━━ Collected material

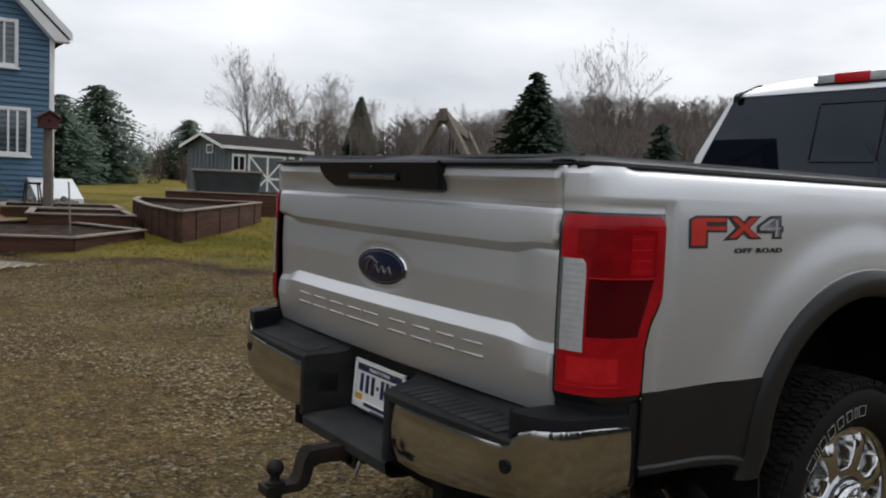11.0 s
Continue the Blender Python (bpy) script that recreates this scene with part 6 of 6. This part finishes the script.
for k in range(16):
    rock("garden_rock", -21.4 + rr.uniform(-1.2, 1.2), 2.2 + rr.uniform(-0.9, 1.4), rr.uniform(0.2, 0.6), rr.uniform(0.2, 0.5), rr.uniform(0.15, 0.45), 60 + k, ROCK, "pale garden stone at the foot of the house", "garden stones")

# ---- long beds, tub, shed, far buildings ----
raised_bed("long_raised_bed", [(-11.3, 2.95), (-13.6, 3.1), (-17.0, 3.7), (-19.2, 4.4), (-17.3, 6.85)], 0.52, "long brown timber raised bed with pale cap boards", battens=4)
raised_bed("long_raised_bed", [(-19.0, 8.0), (-20.6, 5.5), (-25.0, 8.3), (-23.4, 10.8)], 0.60, "long brown timber raised bed with pale cap boards", battens=3)
x, y = polar(1.79, -1.63, 68.5, 27)
z = height(x, y)
tub = thing("garden_tub", "grey tapered garden tub with a pale rim behind the beds", "tub", (x, y, z))
tub.rotation_euler = (0, 0, radians(68))
loop = [(math.copysign(abs(math.cos(u)) ** 0.35, math.cos(u)), math.copysign(abs(math.sin(u)) ** 0.35, math.sin(u))) for u in [2 * math.pi * k / 40 for k in range(40)]]
g = Geo()
g.grid(lambda k, j: (loop[k][0] * (0.72, 0.86, 0.98, 1.04, 1.06, 1.06)[j], loop[k][1] * (0.5, 0.6, 0.68, 0.72, 0.74, 0.74)[j], (0.0, 0.05, 0.55, 0.95, 1.0, 1.16)[j]), list(range(40)), list(range(6)), True)
body = part("body", g, TARP, tub)
g = Geo()
g.grid(lambda k, j: (loop[k][0] * (1.06, 1.16, 1.16, 1.06, 0.0)[j], loop[k][1] * (0.74, 0.82, 0.82, 0.74, 0.0)[j], (1.14, 1.15, 1.20, 1.21, 1.17)[j]), list(range(40)), list(range(5)), True)
part("rim", g, CAPWOOD, tub, "pale weathered rim")


def make_shed():
    x, y = -32.5, 11.5
    z = height(x, y)
    shed = thing("garden_shed", "grey-blue board shed with white-trimmed double doors", "shed", (x, y, z))
    shed.rotation_euler = (0, 0, radians(13))
    shed.scale = (1.0, 0.90, 1.0)
    L, W, H, R = 5.0, 2.9, 2.27, 2.66       # long side along y, near gable towards the drive
    g = Geo()
    g.prism([(-W, -0.3), (0, -0.3), (0, H), (-W / 2, R), (-W, H)], lambda a, b, d: (a, d, b), 0, L)
    body = part("wall", g, SHEDBLUE, shed, smooth=0)
    for k in range(9):
        part("board_batten", Geo().box((-0.15 - k * 0.325, -0.012, 0.98), (0.05, 0.025, 2.4)), SHEDBLUE, body, smooth=0)
    for k in range(17):
        part("board_batten", Geo().box((0.012, 0.15 + k * 0.295, 0.98), (0.025, 0.05, 2.4)), SHEDBLUE, body, smooth=0)
    for s in (0, 1):
        g = Geo()
        g.prism([(0.25, H - 0.12), (0.25, H - 0.04), (-W / 2, R + 0.14), (-W / 2, R + 0.04)] if s == 0 else [(-W - 0.25, H - 0.12), (-W - 0.25, H - 0.04), (-W / 2, R + 0.14), (-W / 2, R + 0.04)], lambda a, b, d: (a, d, b), -0.3, L + 0.3)
        part("roof", g, ROOF, shed, smooth=0)
        g = Geo()
        e = 0.27 if s == 0 else -W - 0.27
        g.prism([(e, H - 0.18), (e, H - 0.05), (-W / 2, R + 0.13), (-W / 2, R - 0.0)], lambda a, b, d: (a, d, b), -0.33, -0.304)
        part("rake_board", g, WHITE, shed, smooth=0)
    part("fascia", Geo().box((0.27, L / 2, H - 0.10), (0.03, L + 0.6, 0.13)), WHITE, shed)
    door = part("double_door", Geo().box((0.03, 2.53, 0.96), (0.03, 2.30, 1.85)), SHEDBLUE, shed)
    for yy in (1.42, 2.53, 3.64):
        part("door_trim", Geo().box((0.05, yy, 0.96), (0.03, 0.11, 1.90)), WHITE, door, smooth=0)
    for zz in (1.87, 0.06, 0.86):
        part("door_trim", Geo().box((0.048, 2.53 if zz != 0.86 else 3.08, zz), (0.03, 2.33 if zz != 0.86 else 1.0, 0.10)), WHITE, door, smooth=0)
    for yy, zz, turn in ((1.98, 1.36, 48), (1.98, 0.46, -52), (3.08, 1.36, -48), (3.08, 0.46, 52)):
        part("door_brace", Geo().box((0.046, yy, zz), (0.02, 0.09, 1.33), pose(0, 0, 0, turn)), WHITE, door, smooth=0)
    for wy, ww, hh in ((0.82, 0.78, 0.80), (4.03, 0.34, 0.86), (4.63, 0.16, 0.86)):
        win = part("window_frame", Geo().box((0.04, wy, 1.50), (0.05, ww, hh), bev=0.01), WHITE, shed)
        for k in ((-1, 1) if ww > 0.5 else (0,)):
            part("pane", Geo().box((0.07, wy + k * 0.17, 1.50), (0.01, min(0.26, ww * 0.45), hh - 0.22)), DARK, win, smooth=0)
    win = part("gable_window", Geo().box((-W * 0.36, -0.03, 2.08), (0.50, 0.05, 0.40), bev=0.01), WHITE, shed)
    part("pane", Geo().box((-W * 0.36, -0.06, 2.08), (0.38, 0.01, 0.28)), SHEDBLUE, win, smooth=0)


make_shed()


def small_house(az, dist, length, depth, wall_h, roof_h, turn, m, name, label):
    x, y = polar(1.79, -1.63, az, dist)
    h = thing(name, label, "house", (x, y, height(x, y)), "distant houses")
    h.rotation_euler = (0, 0, radians(turn))
    g = Geo()
    g.prism([(-depth / 2, -0.5), (depth / 2, -0.5), (depth / 2, wall_h), (0, wall_h + roof_h), (-depth / 2, wall_h)], lambda a, b, d: (a, d, b), -length / 2, length / 2)
    part("wall", g, m, h, smooth=0)
    for s in (-1, 1):
        g = Geo()
        g.prism([(s * (depth / 2 + 0.35), wall_h - 0.2), (s * (depth / 2 + 0.35), wall_h - 0.05), (0, wall_h + roof_h + 0.15), (0, wall_h + roof_h)], lambda a, b, d: (a, d, b), -length / 2 - 0.4, length / 2 + 0.4)
        part("roof", g, ROOF, h, smooth=0)
    for k in (-1, 1):
        w = part("window_frame", Geo().box((k * depth * 0.22, -length / 2 - 0.03, wall_h * 0.55), (1.3, 0.06, 1.3)), WHITE, h, smooth=0)
        for j in (-1, 1):
            part("pane", Geo().box((k * depth * 0.22 + j * 0.3, -length / 2 - 0.07, wall_h * 0.55), (0.5, 0.02, 1.1)), DARK, w, smooth=0)
        w = part("window_frame", Geo().box((depth / 2 + 0.03, k * length * 0.25, wall_h * 0.55), (0.06, 1.2, 1.2)), WHITE, h, smooth=0)
        part("pane", Geo().box((depth / 2 + 0.07, k * length * 0.25, wall_h * 0.55), (0.02, 0.9, 1.0)), DARK, w, smooth=0)


small_house(59.2, 106, 7.0, 6.2, 1.9, 1.6, 66, SIDINGW, "far_house", "small pale grey gabled house past the dry grass")
x, y = polar(1.4, -1.9, 55.3, 80)
cmp_ = thing("camper_trailer", "cream camper trailer with dark windows parked far off", "camper", (x, y, height(x, y)))
cmp_.rotation_euler = (0, 0, radians(58))
part("body", Geo().box((0, 0, 1.55), (5.6, 2.4, 2.4), bev=0.25), CREAM, cmp_)
part("roof_band", Geo().box((0, -1.22, 2.35), (5.3, 0.05, 0.35), bev=0.02), GREYWOOD, cmp_)
for k, (wx, ww) in enumerate(((-1.6, 1.1), (0.1, 0.9), (1.8, 0.8))):
    part("window", Geo().box((wx, -1.215, 1.75), (ww, 0.04, 0.65), bev=0.02), DARK, cmp_)
for wx in (-0.5, 0.5):
    g = Geo()
    g.lathe([(-0.1, 0.0), (-0.1, 0.3), (0.1, 0.33), (0.1, 0.0)], (wx, -1.1, 0.33), "y", 16)
    part("wheel", g, RUBBER, cmp_)


def make_rear_house():
    """Two-storey building behind the walker, mirrored in the rear window."""
    x, y = -14.0, -8.6
    z = height(x, y)
    house = thing("outbuilding", "dark blue boarded building with a dark gable roof behind the drive", "building", (x, y, z))
    g = Geo()
    g.prism([(-3.0, -0.4), (3.0, -0.4), (3.0, 5.4), (0, 8.7), (-3.0, 5.4)], lambda a, b, d: (d, a, b), -4.6, 4.6)
    part("wall", g, SHEDBLUE, house, smooth=0)
    for s in (1, -1):
        g = Geo()
        g.prism([(s * 3.4, 4.98), (0, 8.72), (0, 8.90), (s * 3.4, 5.16)], lambda a, b, d: (d, a, b), -4.9, 4.9)
        part("roof", g, DARK, house, smooth=0)
    for k in (-2.6, 0.2, 2.8):
        w = part("window_frame", Geo().box((k, 3.02, 3.9), (1.0, 0.08, 1.4), bev=0.02), WHITE, house)
        part("pane", Geo().box((k, 3.065, 3.9), (0.84, 0.02, 1.24)), GLOSSBLACK, w)


make_rear_house()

━━━━

> _Problem to solve_
Repeat the listing above from its first line through the line that contains "rr.uniform(-1.2, 1.2), 2.2", both included, and nothing more. Drop the pictures.

> _Answer to this task_
11.0 s
Continue the Blender Python (bpy) script that recreates this scene with part 6 of 6. This part finishes the script.
for k in range(16):
    rock("garden_rock", -21.4 + rr.uniform(-1.2, 1.2), 2.2 + rr.uniform(-0.9, 1.4), rr.uniform(0.2, 0.6), rr.uniform(0.2, 0.5), rr.uniform(0.15, 0.45), 60 + k, ROCK, "pale garden stone at the foot of the house", "garden stones")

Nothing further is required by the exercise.